Quote the listing below in full and exactly as written, but omit every picture.

○ ○ ○ ○ ○

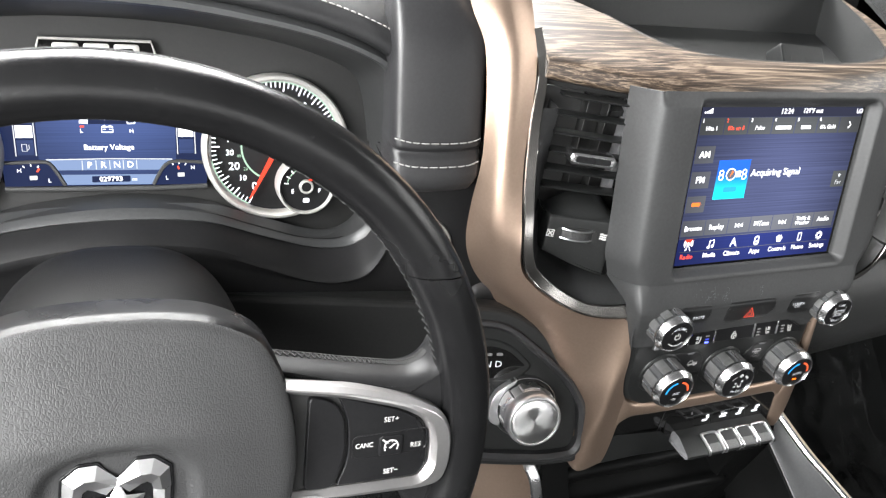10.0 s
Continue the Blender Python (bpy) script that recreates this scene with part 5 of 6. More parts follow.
# ---------------------------------------------------------------- instrument cluster
def cluster():
    c = thing("instrument_cluster", DIALS, "lit instrument cluster with two dials and a blue display", "instrument cluster")
    part("backing", slab(rounded([(-212, -60), (-190, -84), (-150, -92), (-60, -66), (0, -60), (60, -66), (150, -92), (190, -84), (212, -60), (206, 60), (150, 92), (-150, 92), (-206, 60)], 20, 5), -12, -6, 0), DARK, c)

    def dial(cx, cy, name, label):
        part("tub", lathe([(58.5, -6), (58.5, 3), (57, 6.5), (55, 7.2), (53.6, 6), (52.6, 2), (52.2, -4)], 96, cx, cy, cap=False), RING, c, "pale satin dial ring")
        d = part(name, lathe([(53, -3.5), (40, -3.4), (0.5, -3.4)], 72, cx, cy), DIAL_FACE, c, label)
        return d

    z = -3.0

    def ticks(cx, cy, r0, r1, a0, a1, n, w, mat, parent, every=0, long=0.0):
        for i in range(n + 1):
            a = radians(a0 + (a1 - a0) * i / n)
            big = every and i % every == 0
            b = stroke([(cx + (r0 - (long if big else 0)) * math.cos(a), cy + (r0 - (long if big else 0)) * math.sin(a)), (cx + r1 * math.cos(a), cy + r1 * math.sin(a))], w * (1.3 if big else 1), z)
            part("tick", b, mat, parent)

    def needle(cx, cy, a, r0, r1, w, parent, zz):
        d, n = Vector((math.cos(radians(a)), math.sin(radians(a)))), Vector((-math.sin(radians(a)), math.cos(radians(a))))
        o = Vector((cx, cy))
        q = [o + d * r0 + n * w, o + d * r0 - n * w, o + d * r1 - n * w * 0.35, o + d * r1 + n * w * 0.35]
        part("needle", slab([(p.x, p.y) for p in q], zz, zz + 1.4, 0.3, True), NEEDLE, parent, "red needle")

    # engine speed
    cx, cy = -130.6, -12.0
    t = dial(cx, cy, "tachometer", "black engine speed dial with lit numerals")
    ticks(cx, cy, 47.2, 51.2, 152, -57, 56, 0.85, LIT, t, 8, 3.0)
    for i in range(8):
        a = radians(152 - 29.6 * i)
        letters(str(i), cx + 36.3 * math.cos(a), cy + 36.3 * math.sin(a), 6.6, LIT, t, z, bold=0.1)
    part("inner_arc", stroke(arc(29, 150, -52, 40, cx, cy), 1.4, z), GREEN_LIT, t, "pale lit arc")
    part("red_arc", stroke(arc(51.8, 150, -55, 60, cx, cy), 0.8, z), GREEN_LIT, t, "pale lit edge")
    letters("RPM\nX1000", cx - 30, cy + 3.4, 2.5, LIT, t, z)
    ex, ey = cx + 1.6, cy + 17.6
    part("engine_lamp", fill([(ex - 4.6, ey + 1.4), (ex - 3.4, ey + 3.2), (ex + 0.2, ey + 3.2), (ex + 1.2, ey + 1.8), (ex + 3.2, ey + 0.6), (ex + 4.6, ey - 1.2), (ex + 3.0, ey - 3.2), (ex + 0.4, ey - 2.0), (ex - 2.6, ey - 1.6)], z), YELLOW_LAMP, t, "lit yellow engine warning lamp")
    needle(cx, cy, 127, 10, 47, 1.9, t, 0.6)
    part("hub", lathe([(10.2, -3), (10.2, 1.4), (9.4, 2.8), (8.0, 3.2), (7.2, 2.6), (0.4, 2.6)], 40, cx, cy), BEZEL, t)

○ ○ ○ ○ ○

* [Written response]
10.0 s
Continue the Blender Python (bpy) script that recreates this scene with part 5 of 6. More parts follow.
# ---------------------------------------------------------------- instrument cluster
def cluster():
    c = thing("instrument_cluster", DIALS, "lit instrument cluster with two dials and a blue display", "instrument cluster")
    part("backing", slab(rounded([(-212, -60), (-190, -84), (-150, -92), (-60, -66), (0, -60), (60, -66), (150, -92), (190, -84), (212, -60), (206, 60), (150, 92), (-150, 92), (-206, 60)], 20, 5), -12, -6, 0), DARK, c)

    def dial(cx, cy, name, label):
        part("tub", lathe([(58.5, -6), (58.5, 3), (57, 6.5), (55, 7.2), (53.6, 6), (52.6, 2), (52.2, -4)], 96, cx, cy, cap=False), RING, c, "pale satin dial ring")
        d = part(name, lathe([(53, -3.5), (40, -3.4), (0.5, -3.4)], 72, cx, cy), DIAL_FACE, c, label)
        return d

    z = -3.0

    def ticks(cx, cy, r0, r1, a0, a1, n, w, mat, parent, every=0, long=0.0):
        for i in range(n + 1):
            a = radians(a0 + (a1 - a0) * i / n)
            big = every and i % every == 0
            b = stroke([(cx + (r0 - (long if big else 0)) * math.cos(a), cy + (r0 - (long if big else 0)) * math.sin(a)), (cx + r1 * math.cos(a), cy + r1 * math.sin(a))], w * (1.3 if big else 1), z)
            part("tick", b, mat, parent)

    def needle(cx, cy, a, r0, r1, w, parent, zz):
        d, n = Vector((math.cos(radians(a)), math.sin(radians(a)))), Vector((-math.sin(radians(a)), math.cos(radians(a))))
        o = Vector((cx, cy))
        q = [o + d * r0 + n * w, o + d * r0 - n * w, o + d * r1 - n * w * 0.35, o + d * r1 + n * w * 0.35]
        part("needle", slab([(p.x, p.y) for p in q], zz, zz + 1.4, 0.3, True), NEEDLE, parent, "red needle")

    # engine speed
    cx, cy = -130.6, -12.0
    t = dial(cx, cy, "tachometer", "black engine speed dial with lit numerals")
    ticks(cx, cy, 47.2, 51.2, 152, -57, 56, 0.85, LIT, t, 8, 3.0)
    for i in range(8):
        a = radians(152 - 29.6 * i)
        letters(str(i), cx + 36.3 * math.cos(a), cy + 36.3 * math.sin(a), 6.6, LIT, t, z, bold=0.1)
    part("inner_arc", stroke(arc(29, 150, -52, 40, cx, cy), 1.4, z), GREEN_LIT, t, "pale lit arc")
    part("red_arc", stroke(arc(51.8, 150, -55, 60, cx, cy), 0.8, z), GREEN_LIT, t, "pale lit edge")
    letters("RPM\nX1000", cx - 30, cy + 3.4, 2.5, LIT, t, z)
    ex, ey = cx + 1.6, cy + 17.6
    part("engine_lamp", fill([(ex - 4.6, ey + 1.4), (ex - 3.4, ey + 3.2), (ex + 0.2, ey + 3.2), (ex + 1.2, ey + 1.8), (ex + 3.2, ey + 0.6), (ex + 4.6, ey - 1.2), (ex + 3.0, ey - 3.2), (ex + 0.4, ey - 2.0), (ex - 2.6, ey - 1.6)], z), YELLOW_LAMP, t, "lit yellow engine warning lamp")
    needle(cx, cy, 127, 10, 47, 1.9, t, 0.6)
    part("hub", lathe([(10.2, -3), (10.2, 1.4), (9.4, 2.8), (8.0, 3.2), (7.2, 2.6), (0.4, 2.6)], 40, cx, cy), BEZEL, t)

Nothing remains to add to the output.